By Subramaniam Sharma
Feb. 8 (Bloomberg) -- India is working on a policy that will encourage the biggest cities and towns to build up their public transport systems as an alternative to cars to curb emissions in the nation's polluted urban areas.
``We clearly want to move into a much stronger system of public transport in order to avoid excessive dependence on individualized forms of transport, which are both energy using and emission generating,'' Montek Singh Ahluwalia, one of the government's top advisers, said in New Delhi today.
India's capital New Delhi, which started a local train network in 2002, had 5.14 million registered vehicles as on March 31, 2007, or more than the combined number in the three biggest cities of Mumbai, Chennai and Kolkata. It was also the first city to make clean-burning fuels such as gas mandatory, in 2000, for commercial vehicles. Still, pollution levels in Delhi last year were almost as high as those before 2000.
The world's most-populous nation after China needs to build transportation systems as more of its people move from the villages to the cities. In 2001, 27.8 percent of the population lived in urban centers, compared with 19.9 percent in 1971, according to the government's census data.

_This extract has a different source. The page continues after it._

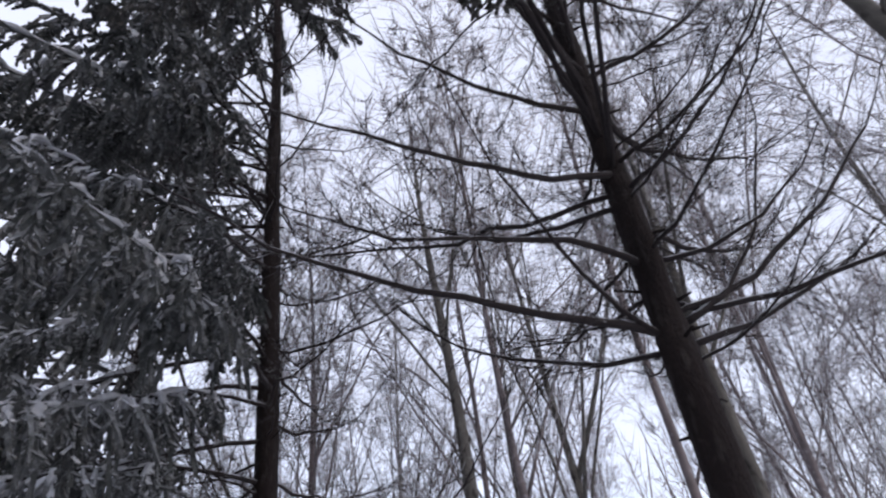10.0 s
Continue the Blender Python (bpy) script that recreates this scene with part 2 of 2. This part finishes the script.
        for c in range(hung):
            q, e = on(branch, (c + rng.random()) / hung)
            flat = e.cross(Vector((0, 0, 1)))
            flat = flat.normalized() if flat.length > 0.05 else Vector((1, 0, 0))
            hang = e * rng.uniform(0.3, 0.8) + flat * (1 if c % 2 else -1) * rng.uniform(0.3, 0.8) + Vector((0, 0, rng.uniform(-0.4, 0.1)))
            twig_with_shoots(q, hang, reach * rng.uniform(0.35, 0.7) * (0.5 + 0.5 * taper(s)), 3.2, 0.9 if c < hung * 0.7 else 0.0)
    # ridges of snow along the top of the limb and over the shoulders of the side twigs
    s = start + 0.03
    while s < 0.95:
        run = rng.uniform(0.03, 0.16)
        pts = [on(limb, min(0.98, s + run * k / 4))[0] + Vector((0, rng.gauss(0, 0.012), rad * 0.95)) for k in range(5)]
        snow.tube(pts, [rad * 0.3] + [rad * rng.uniform(0.65, 1.3) for _ in range(3)] + [rad * 0.3], 5, 0.3, rng, cap=False)
        s += run * rng.uniform(1.0, 2.6 - frost)
    for twig, far, wide in ridges:
        pts = [on(twig, far * k / 4)[0] + Vector((rng.gauss(0, 0.3) * rad, rng.gauss(0, 0.3) * rad, rad * 0.62)) for k in range(5)]
        snow.tube(pts, [rad * 0.6 * wide] + [rad * wide * rng.uniform(0.55, 1.05) for _ in range(3)] + [rad * 0.2], 4, 0.3, rng, cap=False)
    return wood.mesh(name + "_limb", LIMB_BARK), spray.mesh(name + "_spray", needles, False), snow.mesh(name + "_snow", SNOW_CAP)


def bare_limb_mesh(name, length, seed, upturn, mat, shape=None, hang=0.0):
    """A long dead limb along +x: no needles, an upswept end and thin crooked side twigs; shape gives its rise at even steps; hang lets the side twigs droop."""
    rng = random.Random(seed)
    wood = Soup()
    n = 12
    limb = []
    side = rng.uniform(-0.15, 0.15)
    for i in range(n + 1):
        s = i / n
        if shape:
            limb.append(Vector((s * length, 0.02 * math.sin(s * 7 + seed), float(np.interp(s, [k / (len(shape) - 1) for k in range(len(shape))], shape)) + rng.gauss(0, 0.012))))
            continue
        limb.append(Vector((s * length * 0.96, side * length * s * s + rng.gauss(0, 0.008) * length, length * (upturn * s**2.2 - 0.05 * s) + rng.gauss(0, 0.008) * length)))
    r0 = (0.008 + 0.0048 * length) * (1.4 if shape else 0.8 if hang else 1.0)
    wood.tube(limb, [r0 * (1 - 0.88 * i / n) for i in range(n + 1)], 6)
    for i in range(int(length * (5 if shape else 11))):
        s = rng.uniform(0.12, 0.98)
        k = min(int(s * n), n - 1)
        p = limb[k].lerp(limb[k + 1], s * n - k)
        d = (limb[k + 1] - limb[k]).normalized()
        out = d * 0.9 + Vector((0, rng.choice((-1, 1)) * rng.uniform(0.5, 1.1), rng.uniform(-0.5, 0.6) - hang))
        ln = rng.uniform(0.15, 0.32) * length * (1.1 - 0.6 * s)
        twig = arc(p, out, ln, 5, hang * 2.2 - 0.25, rng, 0.10)
        tr = 0.0035 + 0.0022 * ln
        wood.tube(twig, [tr * (1 - 0.8 * j / 5) for j in range(6)], 3)
        for _ in range(7):
            j = rng.randint(1, 4)
            dd = (twig[j + 1] - twig[j]).normalized() + Vector((rng.gauss(0, 0.6), rng.gauss(0, 0.6), rng.gauss(0, 0.5)))
            wood.spike(twig[j], dd, ln * rng.uniform(0.25, 0.5), 0.0035)
    return wood.mesh(name, mat)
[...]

Automakers such as Suzuki Motor Corp., General Motors Corp. and Renault SA are spending more than $6 billion to expand in India, where economic growth may help car sales triple in the next eight years. India will be the fastest-growing auto manufacturer among the world's top 20 car-making countries, New York-based accounting firm PricewaterhouseCoopers LLP says.
Delhi Metro
Cities such as Delhi are expanding public transportation networks to cater to more people. The Delhi Metro Rail Corp., started in 2002, now covers 65.1 kilometers (40 miles) and is aiming to extend that to 180 kilometers by 2010.

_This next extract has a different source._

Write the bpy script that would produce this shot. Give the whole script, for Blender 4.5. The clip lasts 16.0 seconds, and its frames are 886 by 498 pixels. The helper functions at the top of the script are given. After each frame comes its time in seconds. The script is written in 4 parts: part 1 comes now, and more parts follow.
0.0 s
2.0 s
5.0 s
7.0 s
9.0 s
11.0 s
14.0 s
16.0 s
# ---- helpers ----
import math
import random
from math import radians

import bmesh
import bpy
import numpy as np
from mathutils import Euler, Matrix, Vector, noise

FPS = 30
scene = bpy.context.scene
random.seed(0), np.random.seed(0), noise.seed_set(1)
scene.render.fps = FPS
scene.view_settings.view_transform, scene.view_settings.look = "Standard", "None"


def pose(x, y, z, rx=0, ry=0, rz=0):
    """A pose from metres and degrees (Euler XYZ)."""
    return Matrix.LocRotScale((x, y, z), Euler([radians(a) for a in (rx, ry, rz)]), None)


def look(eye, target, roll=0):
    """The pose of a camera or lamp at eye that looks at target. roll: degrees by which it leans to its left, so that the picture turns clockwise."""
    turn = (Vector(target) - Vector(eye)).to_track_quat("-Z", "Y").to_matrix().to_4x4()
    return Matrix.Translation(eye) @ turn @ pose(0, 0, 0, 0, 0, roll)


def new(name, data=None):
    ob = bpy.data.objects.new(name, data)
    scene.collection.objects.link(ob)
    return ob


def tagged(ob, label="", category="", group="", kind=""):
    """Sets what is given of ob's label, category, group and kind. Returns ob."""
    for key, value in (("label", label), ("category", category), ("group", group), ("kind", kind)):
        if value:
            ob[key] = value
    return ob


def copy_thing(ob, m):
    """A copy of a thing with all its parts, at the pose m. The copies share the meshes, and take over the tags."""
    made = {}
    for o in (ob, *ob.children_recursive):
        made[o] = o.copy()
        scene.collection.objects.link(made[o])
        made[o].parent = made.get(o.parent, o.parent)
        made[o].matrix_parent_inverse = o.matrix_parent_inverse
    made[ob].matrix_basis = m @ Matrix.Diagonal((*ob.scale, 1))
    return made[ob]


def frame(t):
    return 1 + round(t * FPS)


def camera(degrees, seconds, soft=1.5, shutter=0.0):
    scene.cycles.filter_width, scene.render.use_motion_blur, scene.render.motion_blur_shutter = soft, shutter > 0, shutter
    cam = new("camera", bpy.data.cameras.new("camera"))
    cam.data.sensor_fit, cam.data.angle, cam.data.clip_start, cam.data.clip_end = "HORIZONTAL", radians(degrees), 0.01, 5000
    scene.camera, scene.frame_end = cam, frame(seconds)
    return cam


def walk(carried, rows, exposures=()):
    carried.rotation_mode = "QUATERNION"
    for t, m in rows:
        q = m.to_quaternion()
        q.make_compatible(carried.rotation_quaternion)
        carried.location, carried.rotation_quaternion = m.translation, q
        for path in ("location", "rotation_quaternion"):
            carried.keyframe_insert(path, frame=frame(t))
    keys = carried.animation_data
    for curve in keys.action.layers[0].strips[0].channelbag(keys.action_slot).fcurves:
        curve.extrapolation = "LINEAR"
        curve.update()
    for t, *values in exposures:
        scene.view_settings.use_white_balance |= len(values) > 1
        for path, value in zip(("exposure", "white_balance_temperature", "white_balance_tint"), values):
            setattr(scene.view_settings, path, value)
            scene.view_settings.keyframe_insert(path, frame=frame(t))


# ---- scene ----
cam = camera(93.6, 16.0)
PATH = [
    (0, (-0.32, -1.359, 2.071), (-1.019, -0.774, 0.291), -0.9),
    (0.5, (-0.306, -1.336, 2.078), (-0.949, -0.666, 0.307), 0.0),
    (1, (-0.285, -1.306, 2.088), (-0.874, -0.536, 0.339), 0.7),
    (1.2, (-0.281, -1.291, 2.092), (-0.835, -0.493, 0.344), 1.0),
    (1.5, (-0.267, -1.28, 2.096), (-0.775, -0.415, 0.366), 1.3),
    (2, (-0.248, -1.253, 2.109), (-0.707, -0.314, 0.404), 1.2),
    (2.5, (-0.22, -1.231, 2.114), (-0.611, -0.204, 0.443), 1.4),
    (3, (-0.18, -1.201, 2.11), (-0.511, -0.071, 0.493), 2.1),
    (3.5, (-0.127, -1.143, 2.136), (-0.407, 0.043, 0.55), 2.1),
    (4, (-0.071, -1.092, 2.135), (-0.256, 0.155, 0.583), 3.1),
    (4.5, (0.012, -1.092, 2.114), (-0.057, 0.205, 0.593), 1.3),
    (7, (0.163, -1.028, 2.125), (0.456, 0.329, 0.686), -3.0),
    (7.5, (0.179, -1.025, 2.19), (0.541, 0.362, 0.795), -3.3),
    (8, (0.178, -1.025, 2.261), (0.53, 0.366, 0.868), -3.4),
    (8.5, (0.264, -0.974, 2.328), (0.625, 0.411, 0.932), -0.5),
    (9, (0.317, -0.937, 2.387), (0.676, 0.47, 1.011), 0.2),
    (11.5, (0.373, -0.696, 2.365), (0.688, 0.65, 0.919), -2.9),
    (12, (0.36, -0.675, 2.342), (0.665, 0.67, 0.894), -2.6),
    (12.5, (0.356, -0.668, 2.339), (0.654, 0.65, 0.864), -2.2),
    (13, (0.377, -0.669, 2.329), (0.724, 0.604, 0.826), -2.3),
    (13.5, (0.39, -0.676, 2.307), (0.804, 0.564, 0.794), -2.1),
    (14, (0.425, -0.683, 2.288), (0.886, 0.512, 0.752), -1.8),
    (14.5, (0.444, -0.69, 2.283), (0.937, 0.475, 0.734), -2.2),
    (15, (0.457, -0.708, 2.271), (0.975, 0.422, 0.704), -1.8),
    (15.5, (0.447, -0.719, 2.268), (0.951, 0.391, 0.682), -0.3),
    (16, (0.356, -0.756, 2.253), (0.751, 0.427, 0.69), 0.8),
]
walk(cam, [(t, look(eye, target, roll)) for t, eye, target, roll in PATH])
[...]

Prime Minister Manmohan Singh said yesterday that the government will announce its national plan of action on climate change in June and that he has also asked the Planning Commission to prepare a policy on public transportation. Ahluwalia is deputy chairman of the Planning Commission, a government agency that formulates five-year spending plans.

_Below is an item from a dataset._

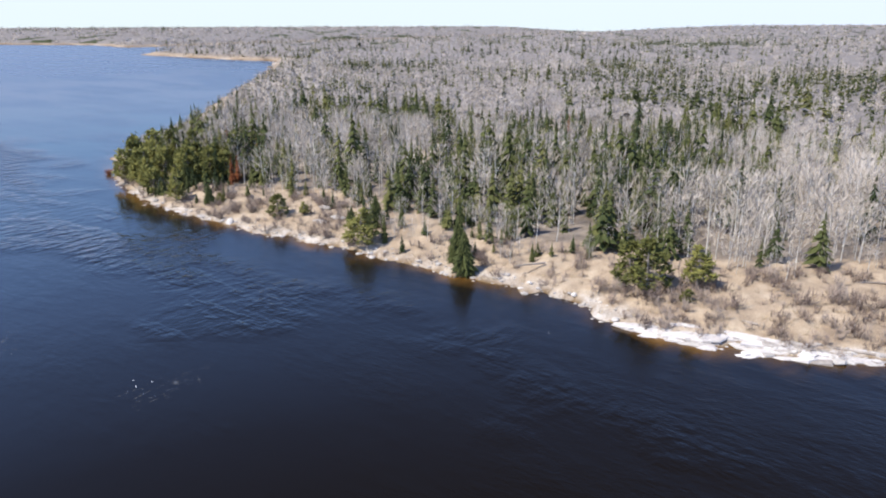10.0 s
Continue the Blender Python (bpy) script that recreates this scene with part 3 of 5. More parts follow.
def scatter(seed, n, inner, outer, keep):
    """Random places between two distances from the river's middle, even over the area, on wooded land."""
    rng = rng_for(seed)
    r, a = np.sqrt(rng.uniform(inner**2, outer**2, n)), rng.uniform(0, math.tau, n)
    x, y = -10 + r * np.cos(a), 20 + r * np.sin(a)
    way = np.degrees(np.arctan2(y - 20, x + 50))
    ok = (ring_distance(x, y, NECK) < 0) & ~((way > -150) & (way < -81) & (r > 60)) & (ring_distance(x, y, ISLET) < -2)
    x, y = x[ok], y[ok]
    d = shore(x, y)
    ok = d > 1.2
    x, y, d = x[ok], y[ok], d[ok]
    # the front of the woods is seen from top to foot, the rest by its tops alone
    front = smooth(70, 25, d) if inner > 250 else np.maximum(smooth(60, 30, d), 0.0 if inner > 200 else 1.0)
    ok = rng.random(len(x)) < keep * (0.85 if inner > 1000 else 0.5 + 0.5 * front) * (1 - 0.97 * clearing(x, y, d))
    return x[ok], y[ok], d[ok], rng


BANDS = (("near", 30, 190, 20500, 0.9), ("middle", 190, 480, 50000, 0.95), ("distant", 480, 1200, 80000, 0.9), ("horizon", 1200, 3090, 46000, 0.9))
NEAR_SPRUCE = [conifer(s, 11, 6, rng_for(s).uniform(0.21, 0.30), 0.04, rng_for(s).uniform(0.75, 1.05)) for s in range(8)]
MID_SPRUCE = [conifer(s, 6, 5, rng_for(s).uniform(0.20, 0.27), 0.08, 0.9, False) for s in range(10, 15)]
FAR_SPRUCE = [conifer(s, 5, 4, 0.22, 0.15, 0.95, False) for s in range(20, 24)]
HORIZON_SPRUCE = [conifer(s, 3, 4, 0.22, 0.2, 0.9, False) for s in range(30, 33)]
NEAR_BARE = [puff_tree(s, 3, 108, 0.13, 0.0098, 0.34, 0.20, 1.3) for s in range(40, 48)]
MID_BARE = [puff_tree(s, 0, 27, 0.17, 0.034, 0.32, 0.23, 1.1) for s in range(50, 54)]
FAR_BARE = [puff_tree(s, 0, 18, 0.20, 0.055, 0.30, 0.23, 1.2) for s in range(60, 64)]
HORIZON_BARE = [puff_tree(s, 0, 10, 0.36, 0.13, 0.2, 0.26) for s in range(70, 73)]
SETS = {"near": (NEAR_SPRUCE, NEAR_BARE), "middle": (MID_SPRUCE, MID_BARE), "distant": (FAR_SPRUCE, FAR_BARE), "horizon": (HORIZON_SPRUCE, HORIZON_BARE)}


def link_part(name, mesh, parent, label=""):
    ob = new(name, mesh)
    ob.parent = parent
    if label:
        ob["label"] = label
    return ob


def tree_thing(name, shape, bark, leaf, tint, seed):
    """One tree: an Empty at its foot with its trunk and crown; one metre high, to be copied and sized."""
    (tv, tf), (cv, cf) = shape
    root = new(name)
    link_part("trunk", sheet(name + "_trunk", tv, tf, bark, {}), root)
    link_part("crown", sheet(name + "_crown", cv, cf, leaf, {"tint": np.full(len(cv), tint)}), root)
    return root


def stand(x, y, tall, wide, turn, lift=0.0):
    return Matrix.LocRotScale((x, y, float(height(x, y)) - 0.05 + lift), Euler((0, 0, turn)), (wide, wide, tall))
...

India is concerned that global warming will flood coastal areas, melt glaciers in the Himalayan mountain range and raise temperatures, reducing food output.
Worldwide temperatures are likely to rise by 1.1 to 6.4 degrees Celsius (2 to 12 degrees Fahrenheit) during this century, driven by human emissions of heat-trapping gases, a United Nations panel of scientists said last year. Such warming is causing Arctic ice to melt, rain to decline in parts of Africa, and sea levels to rise, the United Nations Intergovernmental Panel on Climate Change said.
Asia's third-biggest economy is the world's fourth-largest emitter of carbon dioxide, according to the United Nations Development Program's Human Development Report 2007-2008. Between 1990 and 2004, emissions increased by 97 percent, one of the fastest rates of increase in the world, the report said.